## Given material
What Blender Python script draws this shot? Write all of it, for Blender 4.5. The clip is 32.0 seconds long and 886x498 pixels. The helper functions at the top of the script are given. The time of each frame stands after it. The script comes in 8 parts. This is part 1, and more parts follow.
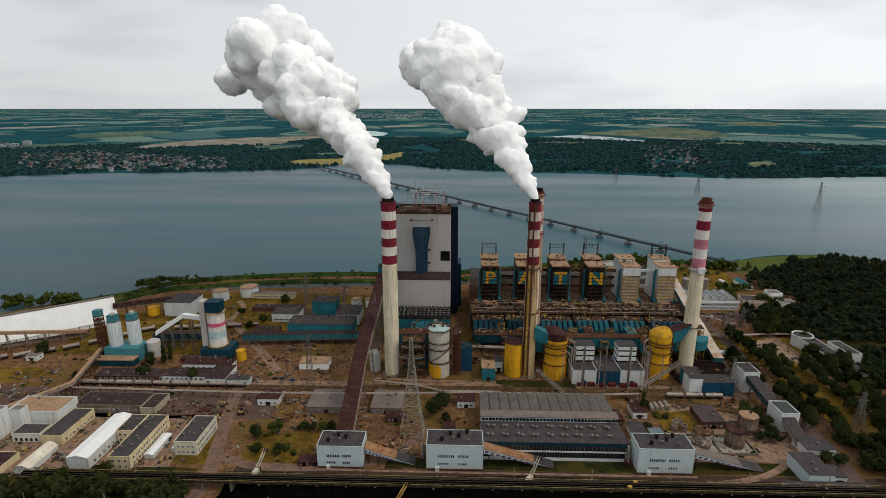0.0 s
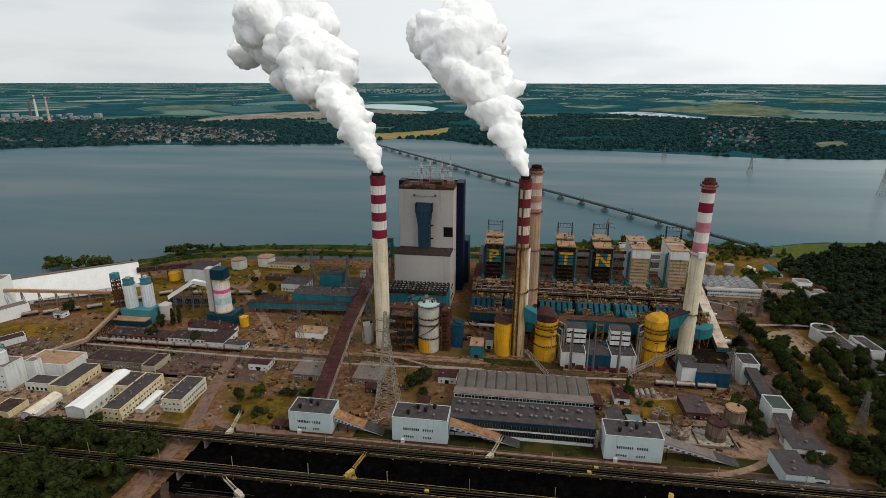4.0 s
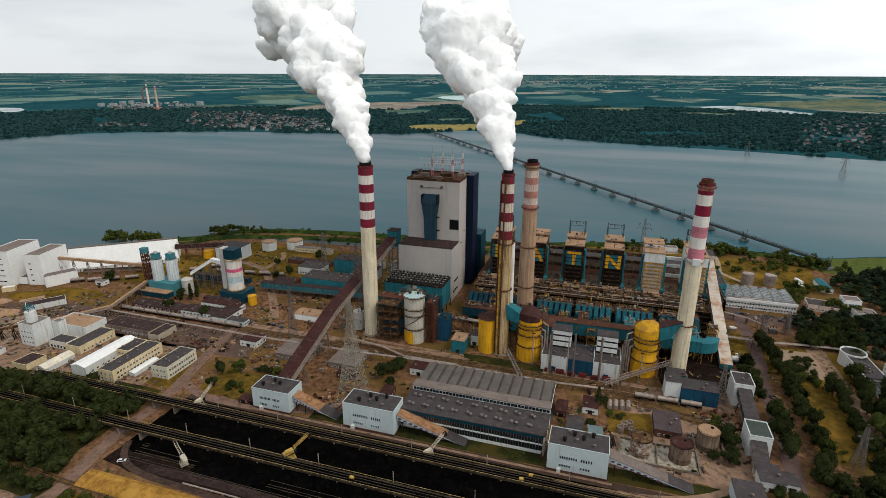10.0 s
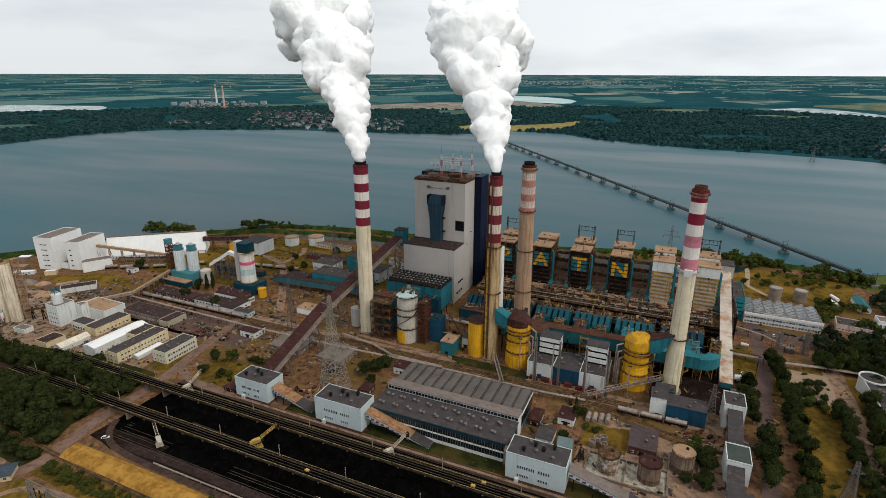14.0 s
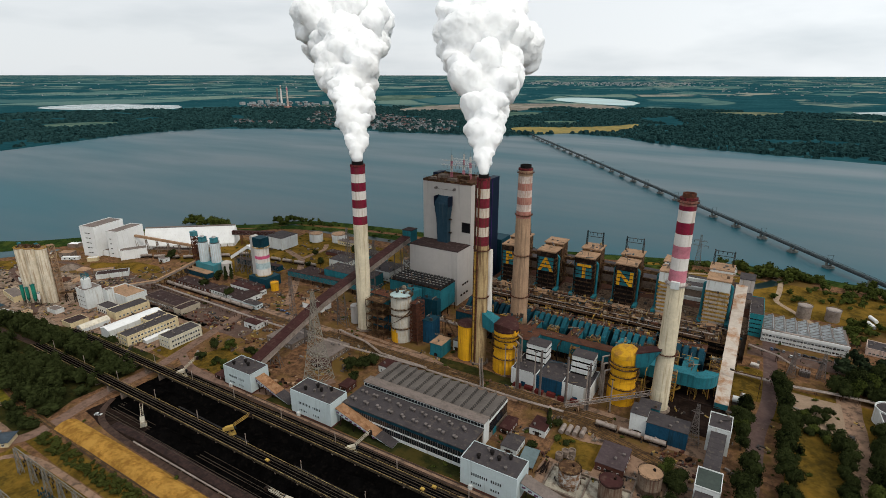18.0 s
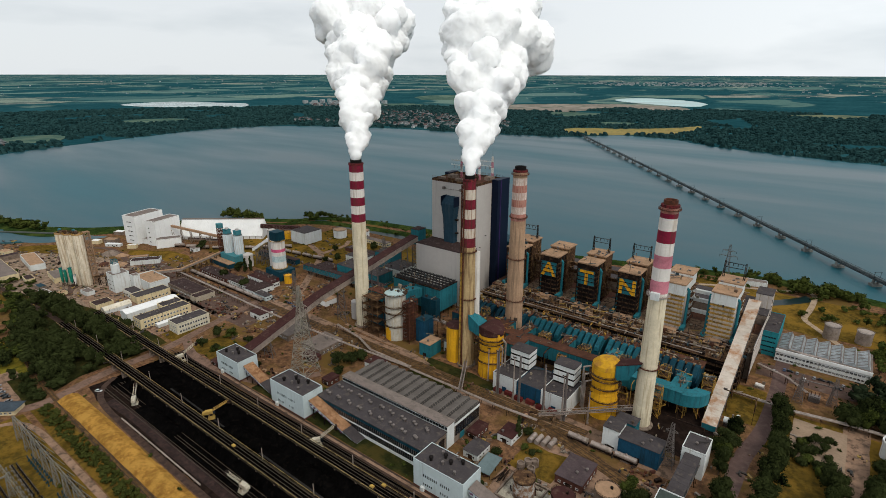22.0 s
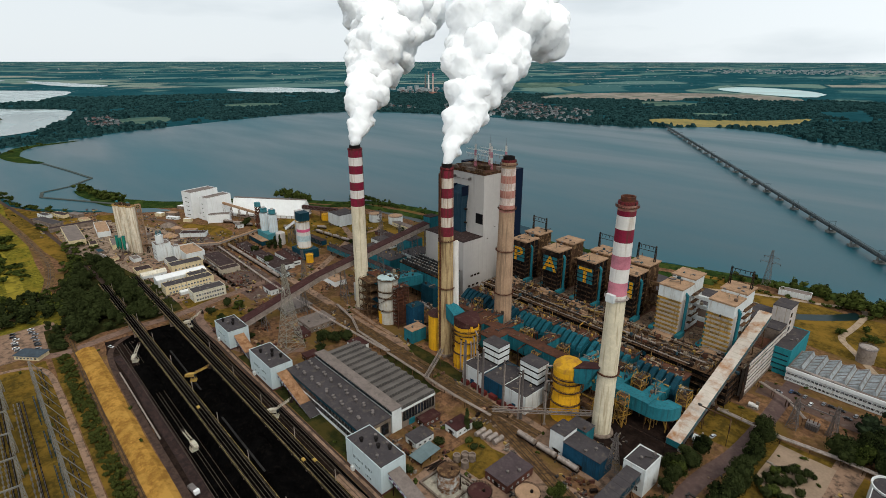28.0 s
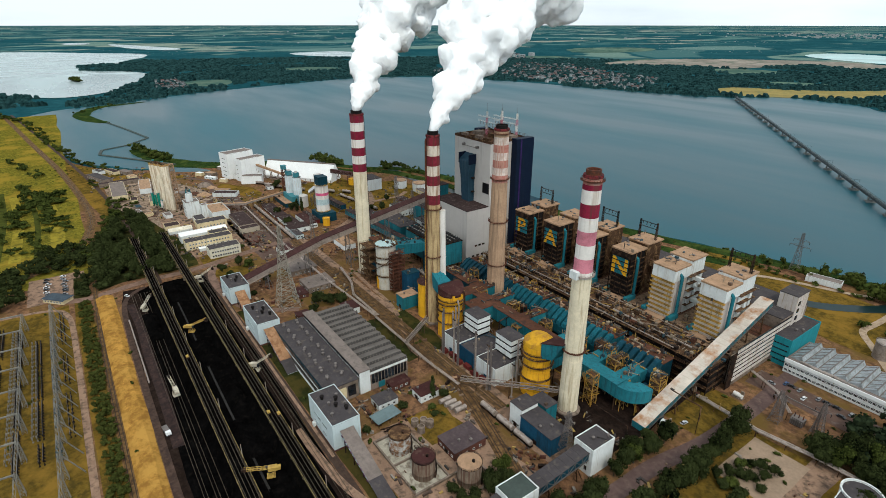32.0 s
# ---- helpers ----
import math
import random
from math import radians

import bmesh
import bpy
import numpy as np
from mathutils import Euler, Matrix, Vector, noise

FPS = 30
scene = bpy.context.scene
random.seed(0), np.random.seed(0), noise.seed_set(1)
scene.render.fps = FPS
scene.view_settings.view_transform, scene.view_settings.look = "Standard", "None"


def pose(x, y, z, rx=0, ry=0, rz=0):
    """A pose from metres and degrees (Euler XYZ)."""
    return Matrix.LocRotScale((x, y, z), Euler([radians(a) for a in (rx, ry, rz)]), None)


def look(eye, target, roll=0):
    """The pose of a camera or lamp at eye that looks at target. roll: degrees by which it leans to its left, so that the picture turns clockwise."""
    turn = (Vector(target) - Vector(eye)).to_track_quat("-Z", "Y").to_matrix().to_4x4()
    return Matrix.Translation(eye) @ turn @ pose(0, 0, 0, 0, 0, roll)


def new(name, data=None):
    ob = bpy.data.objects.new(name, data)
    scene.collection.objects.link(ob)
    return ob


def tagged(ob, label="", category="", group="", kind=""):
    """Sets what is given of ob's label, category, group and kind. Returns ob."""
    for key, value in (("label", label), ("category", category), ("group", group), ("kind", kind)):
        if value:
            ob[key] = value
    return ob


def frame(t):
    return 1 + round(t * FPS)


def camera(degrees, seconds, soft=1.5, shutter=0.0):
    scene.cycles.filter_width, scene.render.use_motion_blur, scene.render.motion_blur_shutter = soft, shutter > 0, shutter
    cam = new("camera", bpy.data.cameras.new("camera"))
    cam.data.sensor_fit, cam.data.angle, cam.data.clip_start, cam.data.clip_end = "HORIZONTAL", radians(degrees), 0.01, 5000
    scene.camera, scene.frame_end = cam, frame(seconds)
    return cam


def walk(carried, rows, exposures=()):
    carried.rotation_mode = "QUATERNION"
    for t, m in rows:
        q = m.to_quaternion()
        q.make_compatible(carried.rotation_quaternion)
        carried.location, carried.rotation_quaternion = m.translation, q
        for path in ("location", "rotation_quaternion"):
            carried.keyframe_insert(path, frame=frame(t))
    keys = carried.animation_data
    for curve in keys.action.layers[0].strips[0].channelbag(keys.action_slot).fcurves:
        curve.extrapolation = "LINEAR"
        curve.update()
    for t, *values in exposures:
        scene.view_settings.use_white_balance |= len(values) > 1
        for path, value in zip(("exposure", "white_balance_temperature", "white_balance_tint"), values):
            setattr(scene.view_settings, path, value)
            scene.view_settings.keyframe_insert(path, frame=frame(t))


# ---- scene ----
cam = camera(79.5, 32.0, soft=0.5)
METRES, EYE, TILT, LEAN, TURN = 380.0, 193.0, 0.0, 0.0, 1.7
ROWS = [
    (0.0, 0.0, 0.0, 0.0, 0.01, -14.96, -0.04),
    (0.5, 0.0153, 0.0004, -0.0007, 0.73, -14.93, -0.02),
    (1.0, 0.0292, 0.0011, -0.0006, 1.4, -14.98, -0.02),
    (1.5, 0.0444, 0.002, -0.0009, 2.17, -15.01, -0.05),
    (2.0, 0.0589, 0.003, -0.0011, 2.91, -15.02, -0.04),
    (2.5, 0.0741, 0.0044, -0.0013, 3.67, -15.04, -0.04),
    (3.0, 0.0888, 0.0062, -0.0016, 4.44, -15.65, 0.02),
    (3.5, 0.1045, 0.0081, -0.0019, 5.26, -16.7, -0.02),
    (4.0, 0.1194, 0.0101, -0.0023, 6.06, -17.47, -0.1),
    (4.5, 0.1351, 0.0126, -0.0023, 6.9, -17.98, -0.1),
    (6.5, 0.195, 0.0232, -0.0028, 10.09, -18.29, -0.14),
    (7.0, 0.2099, 0.0267, -0.0029, 10.83, -18.32, -0.17),
    (7.5, 0.2255, 0.0302, -0.0029, 11.67, -18.34, -0.16),
    (8.0, 0.24, 0.034, -0.0025, 12.45, -18.34, -0.23),
    (8.5, 0.2555, 0.0377, -0.0032, 13.28, -18.31, -0.3),
    (9.0, 0.2698, 0.0416, -0.003, 14.04, -18.33, -0.26),
    (9.5, 0.285, 0.0459, -0.003, 14.83, -18.32, -0.26),
    (10.0, 0.2998, 0.0505, -0.003, 15.61, -18.34, -0.22),
    (10.5, 0.3144, 0.0553, -0.0026, 16.39, -18.35, -0.22),
    (11.0, 0.3288, 0.0598, -0.003, 17.2, -18.31, -0.25),
    (11.5, 0.344, 0.065, -0.003, 18.06, -18.28, -0.23),
    (12.0, 0.3585, 0.0701, -0.0028, 18.89, -18.29, -0.22),
    (12.5, 0.3733, 0.0757, -0.0027, 19.75, -18.28, -0.21),
    (13.0, 0.3877, 0.0811, -0.0031, 20.52, -18.29, -0.17),
    (13.5, 0.4025, 0.0872, -0.0032, 21.36, -18.27, -0.15),
    (14.0, 0.4164, 0.0935, -0.0024, 22.2, -18.32, -0.16),
    (14.5, 0.431, 0.1001, -0.0023, 23.05, -18.32, -0.11),
    (16.5, 0.4884, 0.128, -0.0024, 26.56, -18.24, -0.13),
    (17.0, 0.5017, 0.1353, -0.0024, 27.34, -18.25, -0.1),
    (17.5, 0.5159, 0.1432, -0.0024, 28.17, -18.25, -0.07),
    (18.0, 0.5295, 0.151, -0.0022, 29.03, -18.23, -0.1),
    (18.5, 0.5431, 0.159, -0.0023, 29.85, -18.22, -0.15),
    (19.0, 0.5564, 0.167, -0.0025, 30.64, -18.22, -0.17),
    (19.5, 0.5701, 0.1759, -0.0021, 31.5, -18.25, -0.12),
    (20.0, 0.5829, 0.1842, -0.0021, 32.38, -18.22, -0.11),
    (20.5, 0.5962, 0.1932, -0.0019, 33.3, -18.23, -0.12),
    (21.0, 0.6094, 0.2021, -0.0021, 34.09, -18.23, -0.1),
    (21.5, 0.6223, 0.2114, -0.0017, 34.97, -18.26, -0.09),
    (22.0, 0.6347, 0.2207, -0.0015, 35.84, -18.28, -0.13),
    (22.5, 0.6478, 0.2302, -0.0018, 36.73, -18.27, -0.12),
    (23.0, 0.6601, 0.2397, -0.0019, 37.53, -18.28, -0.1),
    (23.5, 0.6728, 0.2497, -0.0021, 38.39, -18.27, -0.11),
    (24.0, 0.6845, 0.2595, -0.0019, 39.21, -18.28, -0.12),
    (24.5, 0.6971, 0.2701, -0.002, 40.01, -18.26, -0.07),
    (25.0, 0.709, 0.2802, -0.0019, 40.74, -18.24, -0.04),
    (25.5, 0.7211, 0.2909, -0.0018, 41.57, -18.23, -0.08),
    (27.5, 0.7663, 0.3338, -0.0017, 45.09, -18.63, -0.07),
    (28.0, 0.7773, 0.3459, -0.0018, 46.0, -19.55, -0.07),
    (28.5, 0.7877, 0.3577, -0.0018, 46.89, -20.53, -0.05),
    (29.0, 0.7984, 0.3701, -0.0015, 47.79, -20.95, -0.05),
    (29.5, 0.8087, 0.3817, -0.0018, 48.63, -20.99, -0.06),
    (30.0, 0.8192, 0.394, -0.0018, 49.51, -21.02, -0.08),
    (30.5, 0.8291, 0.4059, -0.0021, 50.34, -21.38, -0.06),
    (31.0, 0.8391, 0.4187, -0.002, 51.27, -22.33, -0.02),
    (31.5, 0.8484, 0.4312, -0.002, 52.11, -22.92, -0.02),
    (32.0, 0.8581, 0.4442, -0.0019, 52.99, -22.97, -0.01),
]
walk(cam, [(t, pose(0, 0, EYE, TILT, LEAN, TURN) @ pose(METRES * x, METRES * y, METRES * z, 90 + pitch, roll, yaw)) for t, x, y, z, yaw, pitch, roll in ROWS],
     exposures=[(0.0, -0.42, 6180, 7.5), (2.5, -0.38, 6180, 7.5), (7.0, -0.18, 6150, 7.5), (14.0, -0.2, 6120, 7.5), (25.0, -0.2, 6050, 6.5), (28.0, -0.13, 5980, 5.5), (30.0, -0.05, 5880, 4), (32.0, 0.12, 5780, 2.5)])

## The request
Repeat the listing above up to and including the line with "what is given", starting from its first line. Drop any pictures.

## Exercise result
What Blender Python script draws this shot? Write all of it, for Blender 4.5. The clip is 32.0 seconds long and 886x498 pixels. The helper functions at the top of the script are given. The time of each frame stands after it. The script comes in 8 parts. This is part 1, and more parts follow.
0.0 s
4.0 s
10.0 s
14.0 s
18.0 s
22.0 s
28.0 s
32.0 s
# ---- helpers ----
import math
import random
from math import radians

import bmesh
import bpy
import numpy as np
from mathutils import Euler, Matrix, Vector, noise

FPS = 30
scene = bpy.context.scene
random.seed(0), np.random.seed(0), noise.seed_set(1)
scene.render.fps = FPS
scene.view_settings.view_transform, scene.view_settings.look = "Standard", "None"


def pose(x, y, z, rx=0, ry=0, rz=0):
    """A pose from metres and degrees (Euler XYZ)."""
    return Matrix.LocRotScale((x, y, z), Euler([radians(a) for a in (rx, ry, rz)]), None)


def look(eye, target, roll=0):
    """The pose of a camera or lamp at eye that looks at target. roll: degrees by which it leans to its left, so that the picture turns clockwise."""
    turn = (Vector(target) - Vector(eye)).to_track_quat("-Z", "Y").to_matrix().to_4x4()
    return Matrix.Translation(eye) @ turn @ pose(0, 0, 0, 0, 0, roll)


def new(name, data=None):
    ob = bpy.data.objects.new(name, data)
    scene.collection.objects.link(ob)
    return ob


def tagged(ob, label="", category="", group="", kind=""):
    """Sets what is given of ob's label, category, group and kind. Returns ob."""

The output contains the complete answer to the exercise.